A decisão "tem um impacto inegável em um país pequeno e globalizado como o Chile", disse Susana Jiménez, presidente da Confederação de Produção e Comércio.

Apesar do potencial impacto negativo que a medida poderia ter na economia chilena, a Casa Branca decidiu excluir dois principais produtos chilenos do imposto: cobre e madeira.

Isso tornou o golpe menos severo, embora um possível imposto sobre o cobre no futuro ainda seja uma opção em discussão no Salão Oval.

No caso do Equador, camarão, banana e cacau são alguns dos produtos mais afetados pelas tarifas.

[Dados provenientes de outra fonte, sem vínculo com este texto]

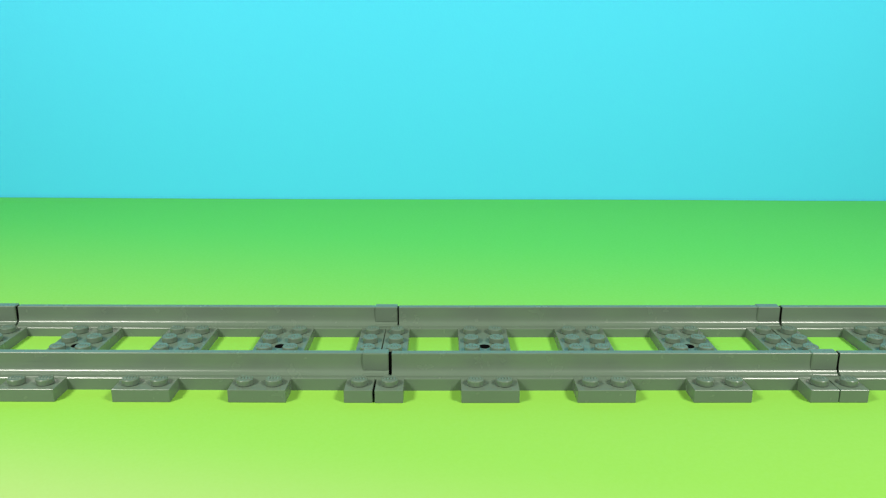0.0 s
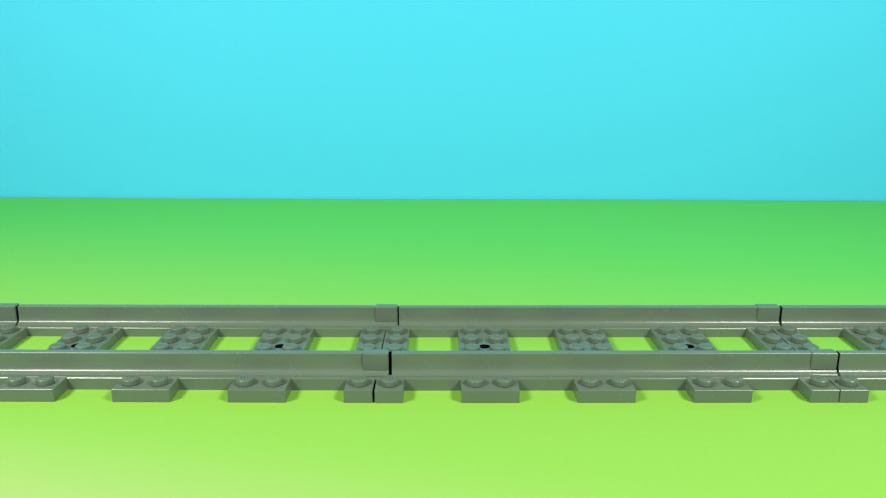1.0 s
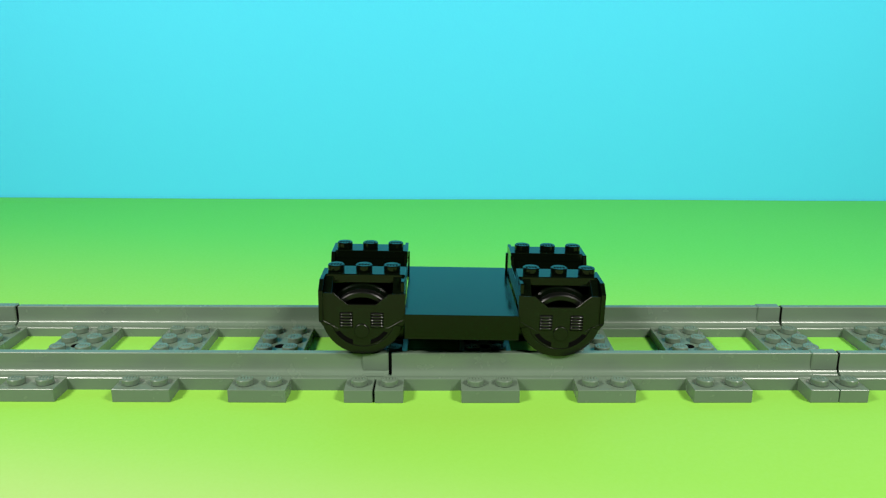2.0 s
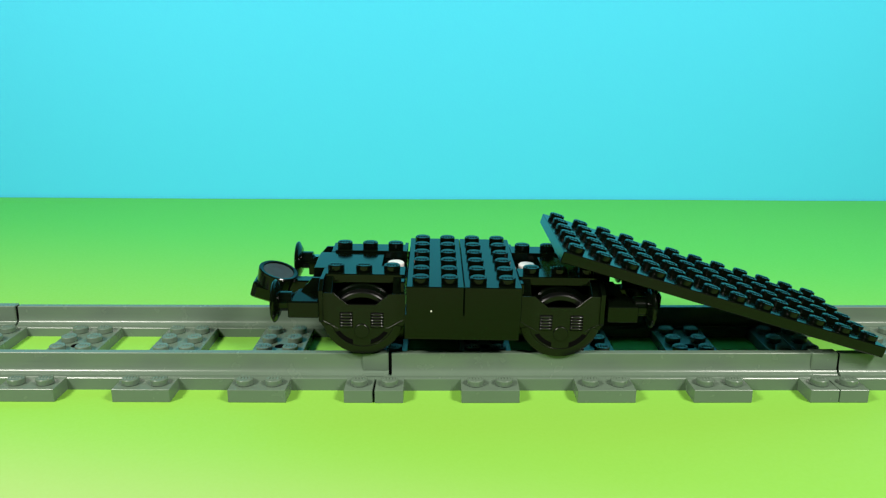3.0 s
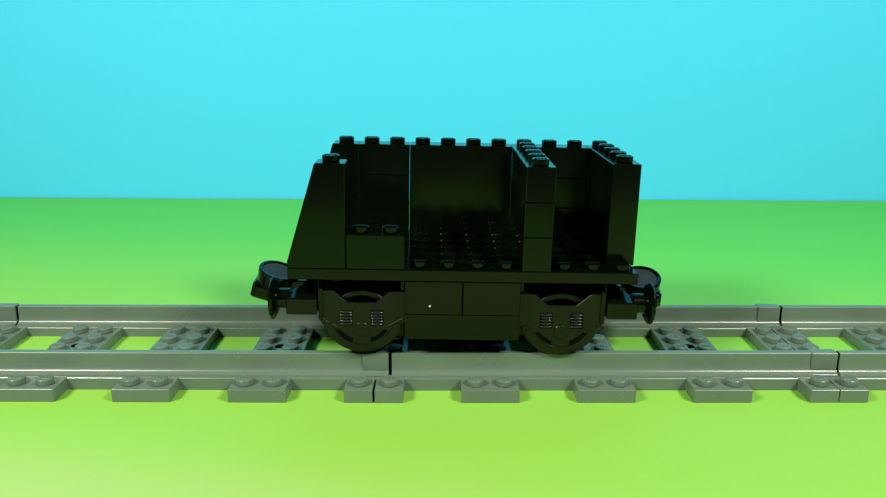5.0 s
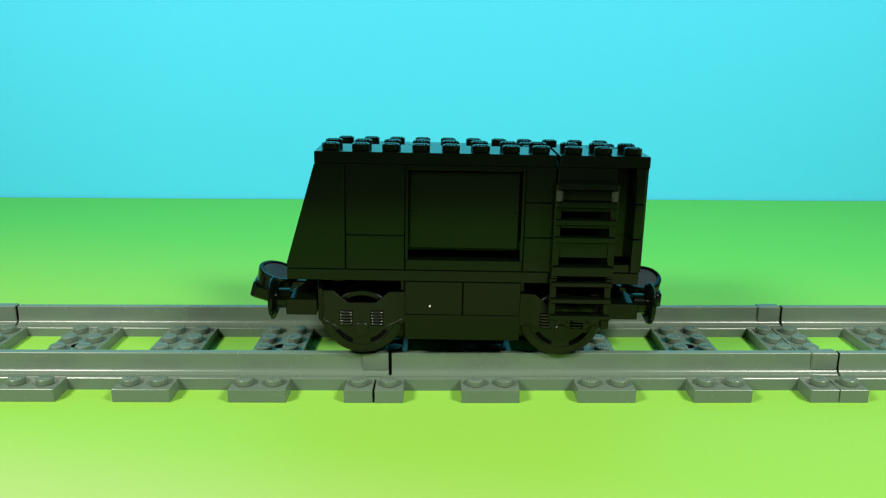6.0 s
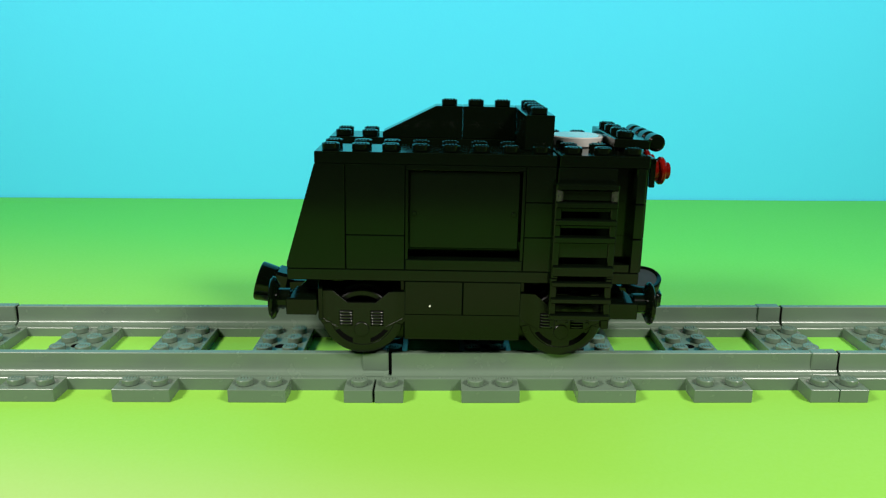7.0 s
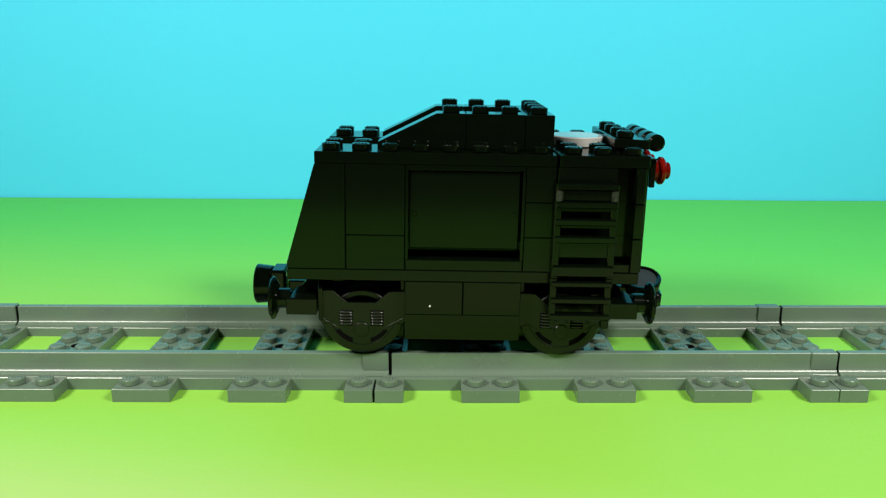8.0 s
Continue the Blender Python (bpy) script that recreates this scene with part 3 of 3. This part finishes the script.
def motions():
    # each piece waits on the sheet beside the track and is put in its place in one step
    for i, (t, when, m) in enumerate(placed):
        lift = 0.0
        if t in (buffer_l, buffer_r):
            lift = 0.0127
        if t in (coupling_l, coupling_r):
            lift = 0.0042
        wait = pose(-0.31 - 0.07 * (i % 4), -0.25 + 0.042 * (i // 4), lift - 0.0006)
        if t in (mid_l, mid_r, buffer_l, buffer_r):
            turn = pose(0, 0, 0, 0, 0, 180) if t is buffer_r else pose(0, 0, 0)
            tilt = 2.0 if t in (mid_l, mid_r) else 1.0
            low = Matrix.Translation((0.0004, 0, -0.0006)) @ m @ turn @ pose(0, 0, 0, tilt, 0, 0) @ turn
            walk(t, [(0, wait), (when - 1 / 30, wait), (when, low), (3.2, low), (3.267, m), (8, m)])
        elif t in (coupling_l, coupling_r):
            low = Matrix.Translation((0, 0, 0.0 if t is coupling_l else -0.0007)) @ m
            walk(t, [(0, wait), (when - 1 / 30, wait), (when, low), (3.2, low), (3.267, m), (8, m)])
        else:
            walk(t, [(0, wait), (when - 1 / 30, wait), (when, m), (8, m)])
    tip = 8
    # the left magnet holder is turned over in small steps
    walk(holder_l, [(t, pose(0.0028 * min(a, 0) / 90, 0, 0.0016 * min(a, 0) / 90, tip if a > 0 else 0, a, 0)) for t, a in ((0, 17), (6.0, 17), (6.1, 17), (6.2, -45), (6.7, -45), (6.8, -55), (6.9, -68), (7.0, -76), (7.2, -88), (8, -90))])
    # the other holder hangs a little askew all the time
    walk(holder_r, [(0, pose(0.0003, 0, 0, -19, 4, 0)), (8, pose(0.0003, 0, 0, -19, 4, 0))])
    # wheel units roll in together, then part to their places
    rows = [(0, -190), (1.0, -190), (1.1, -160), (1.2, -115), (1.3, -83.4), (1.4, -46), (1.5, 11.2), (1.6, 36.7), (1.7, 36.7)]
    half_turn = pose(0, 0, 0, 0, 0, 180)
    end_l, end_r = at(2.5, 0, -3.2), at(9.5, 0, -3.2) @ half_turn
    sag = Matrix.Translation((0, 0, -0.0003))
    low_l, low_r = sag @ end_l @ pose(0, 0, 0, 1, 0, 0), sag @ end_r @ pose(0, 0, 0, -1, 0, 0)
    walk(unit_r, [(t, rail_pose(x) @ half_turn) for t, x in rows] + [(1.8, low_r), (3.2, low_r), (3.267, end_r), (8, end_r)])
    walk(unit_l, [(t, rail_pose(x - 24)) for t, x in rows] + [(1.8, rail_pose(12.7)), (1.9, low_l), (3.2, low_l), (3.267, end_l), (8, end_l)])
    for axle, way in ((axle_r, -1), (axle_l, 1)):
        spin = []
        for k in range(30, 52):
            t = k / 30
            x = np.interp(t, [r[0] for r in rows], [r[1] for r in rows])
            spin.append((t, pose(0, 0, -0.0130, 0, way * math.degrees((x + 190) / 9.0), 0)))
        walk(axle, [(0, spin[0][1])] + spin + [(8, spin[-1][1])])
    # chassis plate slides in over the rails and up onto the wheel units
    end = at(6, 0, -3.2)
    walk(plate, [(0, pose(0.40, -0.02, 0.0)), (2.6, pose(0.40, -0.02, 0.0)), (2.7, pose(0.26, 0, 0.0125)), (2.8, pose(0.1985, 0, 0.0101)), (2.9, pose(0.157, 0, 0.0098)),
                 (3.0, pose(0.0968, 0, 0.0235, 0, 17, 0)), (3.1, Matrix.Translation((0.0367, 0, -0.0003)) @ end @ pose(0, 0, 0, 0, 2.2, 0)), (3.2, Matrix.Translation((0.016, 0, 0.0011)) @ end),
                 (3.3, end), (8, end)])


motions()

Setores empresariais daquele país disseram que estão avaliando "urgentemente" formas de mitigar o impacto da medida, enquanto o governo indicou que continuará promovendo relações mais próximas com seu principal parceiro comercial.

América Central em destaque

Entre os países da região mais afetados pelas tarifas anunciadas na quarta-feira estão os da América Central devido à sua alta dependência do mercado dos EUA.

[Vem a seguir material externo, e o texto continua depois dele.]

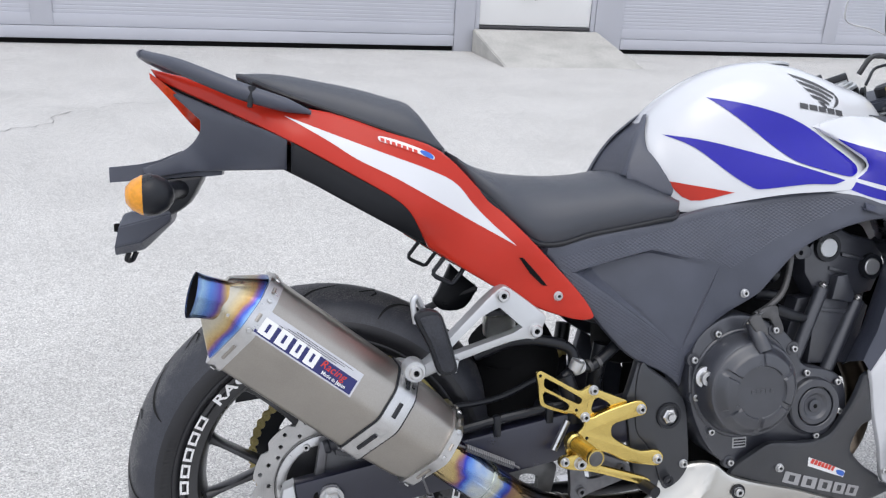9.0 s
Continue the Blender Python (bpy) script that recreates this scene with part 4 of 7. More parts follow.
part("chin", mirrored(thicken(patch([(1.338, -0.122, 0.735), (1.342, -0.124, 0.722), (1.347, -0.124, 0.706)], [(1.443, 0, 0.735), (1.436, 0, 0.718), (1.414, 0, 0.704)], [(1.338, -0.122, 0.735), (1.380, -0.098, 0.730), (1.425, -0.045, 0.732), (1.443, 0, 0.735)], [(1.347, -0.124, 0.706), (1.375, -0.095, 0.703), (1.402, -0.045, 0.703), (1.414, 0, 0.704)], 8), 0.004)), SHADE, None, "charcoal plastic chin under the headlamp")
part("lower_nose", mirrored(thicken(patch([(1.343, -0.120, 0.702), (1.340, -0.122, 0.690), (1.290, -0.13, 0.658)], [(1.36, 0, 0.702), (1.355, 0, 0.692), (1.31, 0, 0.658)], [(1.343, -0.120, 0.702), (1.352, -0.06, 0.702), (1.36, 0, 0.702)], [(1.290, -0.13, 0.658), (1.302, -0.07, 0.658), (1.31, 0, 0.658)], 6), 0.004)), BLACK, None, "black panel under the nose")
screen_edge = [(1.072, -0.156, 1.074), (1.140, -0.155, 1.055), (1.205, -0.150, 1.028), (1.266, -0.128, 0.990)]
screen_top = [(1.072, -0.156, 1.074), (1.035, -0.085, 1.130), (1.010, 0, 1.160)]
ws = part("windscreen", mirrored(thicken(patch(screen_edge, [(1.010, 0, 1.160), (1.120, 0, 1.122), (1.225, 0, 1.075), (1.325, 0, 0.997)], screen_top, [(1.266, -0.128, 0.990), (1.305, -0.075, 0.999), (1.325, 0, 0.997)], 14), 0.0015)), SCREEN, None, "clear plastic windscreen")
for s in (-1, 1):
    part("screen_rim", tube([(x, -s * y, z) for x, y, z in screen_top[::-1] + screen_edge[1:3]], 0.0016, 6), INK, ws, "pale cut edge of the screen")

# ---- inner cockpit panels ----
ip_o = curve([(0.936, 0.872, 1), (1.012, 0.861), (1.10, 0.850), (1.20, 0.848), (1.258, 0.846), (1.280, 0.842), (1.272, 0.826), (1.18, 0.815), (1.09, 0.806), (1.052, 0.807), (0.994, 0.823), (0.960, 0.840)], n=4)
ip_f = tps([(0.936, 0.872, 0.082), (1.012, 0.861, 0.122), (1.10, 0.850, 0.148), (1.20, 0.848, 0.160), (1.268, 0.845, 0.178), (1.268, 0.833, 0.189), (1.18, 0.823, 0.181), (1.09, 0.814, 0.183), (1.052, 0.815, 0.178), (0.998, 0.831, 0.152), (0.966, 0.846, 0.116), (1.1, 0.83, 0.172), (1.18, 0.815, 0.174), (1.09, 0.806, 0.174), (1.052, 0.807, 0.170)])
wing_o = curve([(1.095, 0.842, 1), (1.100, 0.852), (1.137, 0.874), (1.174, 0.904), (1.186, 0.924), (1.194, 0.945), (1.202, 0.975), (1.212, 1.018, 1), (1.229, 0.993), (1.231, 0.974), (1.221, 0.952), (1.223, 0.936), (1.250, 0.892), (1.274, 0.848), (1.262, 0.836, 1), (1.20, 0.836)], n=4)
wing_h = curve([(1.198, 0.856), (1.210, 0.885), (1.230, 0.915), (1.240, 0.912), (1.252, 0.890), (1.256, 0.862), (1.245, 0.853), (1.222, 0.851)], n=3)
wing_f = tps([(1.095, 0.842, 0.132), (1.11, 0.856, 0.136), (1.20, 0.836, 0.140), (1.262, 0.836, 0.164), (1.137, 0.874, 0.128), (1.176, 0.905, 0.120), (1.188, 0.938, 0.125), (1.20, 0.967, 0.138), (1.214, 1.02, 0.150), (1.231, 0.974, 0.170), (1.222, 0.94, 0.172), (1.25, 0.892, 0.180), (1.274, 0.848, 0.183), (1.2, 0.852, 0.150), (1.21, 0.9, 0.150)])
for s in (-1, 1):
    ip = part("inner_panel", sheet(ip_o, Skin(ip_f, ip_o, 0.004), 0.004, 0.014, s), INNER, None, "matt charcoal inner fairing panel")
    part("inner_wing", sheet(wing_o, Skin(wing_f, wing_o, 0.004), 0.004, 0.014, s, 0, [wing_h]), INNER, None, "matt charcoal inner screen panel with an air hole")
    part("panel_seam", tube([(x, s * (ip_f(x, z) + 0.0006), z) for x, z in ((1.0945, 0.8485), (1.0735, 0.8359), (1.0530, 0.8195))], 0.0006, 6), VOID, ip, "thin dark panel joint")
    # Added backing sheet: the hole's dark inside is painted near-black
    part("hole_backing", sheet(curve([(1.18, 0.84), (1.2, 0.92), (1.25, 0.93), (1.275, 0.86), (1.24, 0.835)], n=3), flat(0.11), 0.01, 0, s), VOID, None, "near-black backing sheet that darkens the air hole")
    if s < 0:
        part("push_fastener", turned([(0, 0), (0.0062, 0), (0.0055, 0.0016), (0.003, 0.0024), (0, 0.0026)], 22), STEEL, ip, "bright domed fastener", 30, toward((0.966, -(ip_f(0.966, 0.862) + 0.0005), 0.862), Vector((0, -0.6, 0.8))))
        bolt(ip, (1.222, -(wing_f(1.222, 0.985) + 0.001), 0.985), 0.005)
part("tank_nose_cover", hull(lambda x, z: 0.078 - 0.25 * max(z - 0.83, 0), lambda x: 0.80, line((0.99, 0.862), (1.01, 0.848), (1.03, 0.83)), [0.985, 1.0, 1.012, 1.024], 4), WHITE, None, "white cover at the front of the tank")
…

Os governos daquela região disseram que estão analisando a situação e, por enquanto, não tomaram nenhuma decisão sobre como seguir adiante.

Embora façam parte do Acordo de Livre Comércio entre a República Dominicana, a América Central e os Estados Unidos (DR-CAFTA), a decisão do governo dos EUA não os isentou das novas tarifas.

Embora os danos comerciais pudessem ser bastante profundos, os países da região enfatizaram que a tarifa de 10% era a menor tarifa aplicada pelo governo dos EUA no mundo.

"Se a maré subir e levantar todos os barcos ao mesmo tempo, então é uma nova realidade. "Eles não estão nos punindo nesse sentido", disse o presidente da Costa Rica, Rodrigo Chaves.

Em uma análise, o Citibank disse que Honduras, El Salvador, República Dominicana e Panamá estão entre os mais vulneráveis ​​devido ao desequilíbrio comercial com os EUA, migração e tráfico de drogas, dependência de remessas e outros fatores.

Mudanças específicas em alguns produtos latino-americanos são possíveis nas próximas semanas e meses após negociações entre governos regionais e a Casa Branca.

Até agora, a maioria dos países não parece estar planejando retaliar os EUA.